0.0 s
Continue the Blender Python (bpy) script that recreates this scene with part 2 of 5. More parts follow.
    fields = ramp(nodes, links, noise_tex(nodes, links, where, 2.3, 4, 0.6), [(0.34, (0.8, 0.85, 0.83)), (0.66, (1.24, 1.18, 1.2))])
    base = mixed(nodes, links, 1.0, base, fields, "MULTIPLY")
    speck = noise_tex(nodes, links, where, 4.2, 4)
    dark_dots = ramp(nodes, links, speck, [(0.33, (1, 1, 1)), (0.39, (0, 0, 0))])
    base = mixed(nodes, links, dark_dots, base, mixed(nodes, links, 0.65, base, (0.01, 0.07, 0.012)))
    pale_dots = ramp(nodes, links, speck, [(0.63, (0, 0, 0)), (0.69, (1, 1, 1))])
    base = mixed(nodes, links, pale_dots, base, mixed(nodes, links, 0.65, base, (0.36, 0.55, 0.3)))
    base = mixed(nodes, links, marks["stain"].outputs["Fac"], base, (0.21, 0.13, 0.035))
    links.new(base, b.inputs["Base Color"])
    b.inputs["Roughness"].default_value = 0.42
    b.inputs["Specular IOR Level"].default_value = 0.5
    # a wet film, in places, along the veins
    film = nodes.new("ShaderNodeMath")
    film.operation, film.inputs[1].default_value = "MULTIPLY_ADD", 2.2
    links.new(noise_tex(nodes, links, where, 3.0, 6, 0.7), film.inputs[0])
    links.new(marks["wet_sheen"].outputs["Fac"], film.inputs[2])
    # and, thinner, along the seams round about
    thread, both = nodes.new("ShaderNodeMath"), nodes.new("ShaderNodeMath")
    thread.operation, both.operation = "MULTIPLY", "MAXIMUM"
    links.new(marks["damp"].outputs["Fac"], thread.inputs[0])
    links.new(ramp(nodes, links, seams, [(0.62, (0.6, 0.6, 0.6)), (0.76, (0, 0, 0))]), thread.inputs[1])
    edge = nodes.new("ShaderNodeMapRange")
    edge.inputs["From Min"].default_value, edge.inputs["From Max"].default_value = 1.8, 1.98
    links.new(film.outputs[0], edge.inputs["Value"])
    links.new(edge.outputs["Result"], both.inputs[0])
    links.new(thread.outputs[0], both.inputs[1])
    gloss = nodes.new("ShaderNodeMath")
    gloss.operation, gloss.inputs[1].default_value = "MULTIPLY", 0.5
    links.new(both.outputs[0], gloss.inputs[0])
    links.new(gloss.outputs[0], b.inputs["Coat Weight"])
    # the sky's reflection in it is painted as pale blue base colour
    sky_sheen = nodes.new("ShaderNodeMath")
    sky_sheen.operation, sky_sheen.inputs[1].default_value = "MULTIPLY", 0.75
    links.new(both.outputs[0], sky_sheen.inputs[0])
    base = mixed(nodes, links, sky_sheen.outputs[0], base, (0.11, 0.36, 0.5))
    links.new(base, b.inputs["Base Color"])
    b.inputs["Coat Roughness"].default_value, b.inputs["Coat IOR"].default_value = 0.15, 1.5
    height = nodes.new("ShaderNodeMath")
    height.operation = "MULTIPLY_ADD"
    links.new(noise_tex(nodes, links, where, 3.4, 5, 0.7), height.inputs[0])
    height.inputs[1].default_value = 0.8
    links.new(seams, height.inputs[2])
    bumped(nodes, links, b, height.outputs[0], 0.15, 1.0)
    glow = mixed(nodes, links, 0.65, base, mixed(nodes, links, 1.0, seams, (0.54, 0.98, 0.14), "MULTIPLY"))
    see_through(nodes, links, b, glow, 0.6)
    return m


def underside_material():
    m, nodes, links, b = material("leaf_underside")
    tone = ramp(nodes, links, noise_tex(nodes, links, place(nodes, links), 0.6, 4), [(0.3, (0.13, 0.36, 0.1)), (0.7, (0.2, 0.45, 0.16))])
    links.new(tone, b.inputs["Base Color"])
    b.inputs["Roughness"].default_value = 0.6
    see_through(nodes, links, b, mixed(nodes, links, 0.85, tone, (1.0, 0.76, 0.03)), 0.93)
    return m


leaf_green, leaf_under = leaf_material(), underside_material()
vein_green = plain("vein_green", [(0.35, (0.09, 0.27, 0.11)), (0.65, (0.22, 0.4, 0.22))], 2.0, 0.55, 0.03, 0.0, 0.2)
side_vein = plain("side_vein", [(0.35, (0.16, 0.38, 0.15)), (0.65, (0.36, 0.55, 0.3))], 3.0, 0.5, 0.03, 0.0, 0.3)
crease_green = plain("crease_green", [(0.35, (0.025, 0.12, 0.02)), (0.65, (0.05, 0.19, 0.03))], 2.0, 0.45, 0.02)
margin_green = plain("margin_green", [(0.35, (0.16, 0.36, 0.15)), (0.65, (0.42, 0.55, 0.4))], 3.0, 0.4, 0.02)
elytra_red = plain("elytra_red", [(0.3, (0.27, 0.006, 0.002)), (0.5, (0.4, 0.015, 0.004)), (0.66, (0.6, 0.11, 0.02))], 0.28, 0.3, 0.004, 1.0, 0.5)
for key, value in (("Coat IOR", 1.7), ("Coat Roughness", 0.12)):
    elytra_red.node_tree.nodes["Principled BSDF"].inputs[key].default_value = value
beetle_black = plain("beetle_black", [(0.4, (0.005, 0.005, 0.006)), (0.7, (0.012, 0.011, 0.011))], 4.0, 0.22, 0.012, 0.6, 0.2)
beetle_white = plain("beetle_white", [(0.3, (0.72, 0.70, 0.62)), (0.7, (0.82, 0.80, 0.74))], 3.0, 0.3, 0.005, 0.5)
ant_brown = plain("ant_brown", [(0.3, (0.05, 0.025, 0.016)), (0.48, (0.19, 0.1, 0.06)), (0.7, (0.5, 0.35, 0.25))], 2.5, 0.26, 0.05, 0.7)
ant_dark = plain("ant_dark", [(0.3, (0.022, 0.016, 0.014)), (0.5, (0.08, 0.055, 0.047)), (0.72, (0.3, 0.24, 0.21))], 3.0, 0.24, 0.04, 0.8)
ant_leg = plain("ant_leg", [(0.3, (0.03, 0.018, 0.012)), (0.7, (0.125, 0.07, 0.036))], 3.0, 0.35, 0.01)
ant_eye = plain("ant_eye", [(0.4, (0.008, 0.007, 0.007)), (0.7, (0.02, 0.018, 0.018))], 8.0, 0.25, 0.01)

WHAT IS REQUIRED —
Extract all of the data above without altering anything.

CORRECT ANSWER —
0.0 s
Continue the Blender Python (bpy) script that recreates this scene with part 2 of 5. More parts follow.
    fields = ramp(nodes, links, noise_tex(nodes, links, where, 2.3, 4, 0.6), [(0.34, (0.8, 0.85, 0.83)), (0.66, (1.24, 1.18, 1.2))])
    base = mixed(nodes, links, 1.0, base, fields, "MULTIPLY")
    speck = noise_tex(nodes, links, where, 4.2, 4)
    dark_dots = ramp(nodes, links, speck, [(0.33, (1, 1, 1)), (0.39, (0, 0, 0))])
    base = mixed(nodes, links, dark_dots, base, mixed(nodes, links, 0.65, base, (0.01, 0.07, 0.012)))
    pale_dots = ramp(nodes, links, speck, [(0.63, (0, 0, 0)), (0.69, (1, 1, 1))])
    base = mixed(nodes, links, pale_dots, base, mixed(nodes, links, 0.65, base, (0.36, 0.55, 0.3)))
    base = mixed(nodes, links, marks["stain"].outputs["Fac"], base, (0.21, 0.13, 0.035))
    links.new(base, b.inputs["Base Color"])
    b.inputs["Roughness"].default_value = 0.42
    b.inputs["Specular IOR Level"].default_value = 0.5
    # a wet film, in places, along the veins
    film = nodes.new("ShaderNodeMath")
    film.operation, film.inputs[1].default_value = "MULTIPLY_ADD", 2.2
    links.new(noise_tex(nodes, links, where, 3.0, 6, 0.7), film.inputs[0])
    links.new(marks["wet_sheen"].outputs["Fac"], film.inputs[2])
    # and, thinner, along the seams round about
    thread, both = nodes.new("ShaderNodeMath"), nodes.new("ShaderNodeMath")
    thread.operation, both.operation = "MULTIPLY", "MAXIMUM"
    links.new(marks["damp"].outputs["Fac"], thread.inputs[0])
    links.new(ramp(nodes, links, seams, [(0.62, (0.6, 0.6, 0.6)), (0.76, (0, 0, 0))]), thread.inputs[1])
    edge = nodes.new("ShaderNodeMapRange")
    edge.inputs["From Min"].default_value, edge.inputs["From Max"].default_value = 1.8, 1.98
    links.new(film.outputs[0], edge.inputs["Value"])
    links.new(edge.outputs["Result"], both.inputs[0])
    links.new(thread.outputs[0], both.inputs[1])
    gloss = nodes.new("ShaderNodeMath")
    gloss.operation, gloss.inputs[1].default_value = "MULTIPLY", 0.5
    links.new(both.outputs[0], gloss.inputs[0])
    links.new(gloss.outputs[0], b.inputs["Coat Weight"])
    # the sky's reflection in it is painted as pale blue base colour
    sky_sheen = nodes.new("ShaderNodeMath")
    sky_sheen.operation, sky_sheen.inputs[1].default_value = "MULTIPLY", 0.75
    links.new(both.outputs[0], sky_sheen.inputs[0])
    base = mixed(nodes, links, sky_sheen.outputs[0], base, (0.11, 0.36, 0.5))
    links.new(base, b.inputs["Base Color"])
    b.inputs["Coat Roughness"].default_value, b.inputs["Coat IOR"].default_value = 0.15, 1.5
    height = nodes.new("ShaderNodeMath")
    height.operation = "MULTIPLY_ADD"
    links.new(noise_tex(nodes, links, where, 3.4, 5, 0.7), height.inputs[0])
    height.inputs[1].default_value = 0.8
    links.new(seams, height.inputs[2])
    bumped(nodes, links, b, height.outputs[0], 0.15, 1.0)
    glow = mixed(nodes, links, 0.65, base, mixed(nodes, links, 1.0, seams, (0.54, 0.98, 0.14), "MULTIPLY"))
    see_through(nodes, links, b, glow, 0.6)
    return m


def underside_material():
    m, nodes, links, b = material("leaf_underside")
    tone = ramp(nodes, links, noise_tex(nodes, links, place(nodes, links), 0.6, 4), [(0.3, (0.13, 0.36, 0.1)), (0.7, (0.2, 0.45, 0.16))])
    links.new(tone, b.inputs["Base Color"])
    b.inputs["Roughness"].default_value = 0.6
    see_through(nodes, links, b, mixed(nodes, links, 0.85, tone, (1.0, 0.76, 0.03)), 0.93)
    return m


leaf_green, leaf_under = leaf_material(), underside_material()
vein_green = plain("vein_green", [(0.35, (0.09, 0.27, 0.11)), (0.65, (0.22, 0.4, 0.22))], 2.0, 0.55, 0.03, 0.0, 0.2)
side_vein = plain("side_vein", [(0.35, (0.16, 0.38, 0.15)), (0.65, (0.36, 0.55, 0.3))], 3.0, 0.5, 0.03, 0.0, 0.3)
crease_green = plain("crease_green", [(0.35, (0.025, 0.12, 0.02)), (0.65, (0.05, 0.19, 0.03))], 2.0, 0.45, 0.02)
margin_green = plain("margin_green", [(0.35, (0.16, 0.36, 0.15)), (0.65, (0.42, 0.55, 0.4))], 3.0, 0.4, 0.02)
elytra_red = plain("elytra_red", [(0.3, (0.27, 0.006, 0.002)), (0.5, (0.4, 0.015, 0.004)), (0.66, (0.6, 0.11, 0.02))], 0.28, 0.3, 0.004, 1.0, 0.5)
for key, value in (("Coat IOR", 1.7), ("Coat Roughness", 0.12)):
    elytra_red.node_tree.nodes["Principled BSDF"].inputs[key].default_value = value
beetle_black = plain("beetle_black", [(0.4, (0.005, 0.005, 0.006)), (0.7, (0.012, 0.011, 0.011))], 4.0, 0.22, 0.012, 0.6, 0.2)
beetle_white = plain("beetle_white", [(0.3, (0.72, 0.70, 0.62)), (0.7, (0.82, 0.80, 0.74))], 3.0, 0.3, 0.005, 0.5)
ant_brown = plain("ant_brown", [(0.3, (0.05, 0.025, 0.016)), (0.48, (0.19, 0.1, 0.06)), (0.7, (0.5, 0.35, 0.25))], 2.5, 0.26, 0.05, 0.7)
ant_dark = plain("ant_dark", [(0.3, (0.022, 0.016, 0.014)), (0.5, (0.08, 0.055, 0.047)), (0.72, (0.3, 0.24, 0.21))], 3.0, 0.24, 0.04, 0.8)
ant_leg = plain("ant_leg", [(0.3, (0.03, 0.018, 0.012)), (0.7, (0.125, 0.07, 0.036))], 3.0, 0.35, 0.01)
ant_eye = plain("ant_eye", [(0.4, (0.008, 0.007, 0.007)), (0.7, (0.02, 0.018, 0.018))], 8.0, 0.25, 0.01)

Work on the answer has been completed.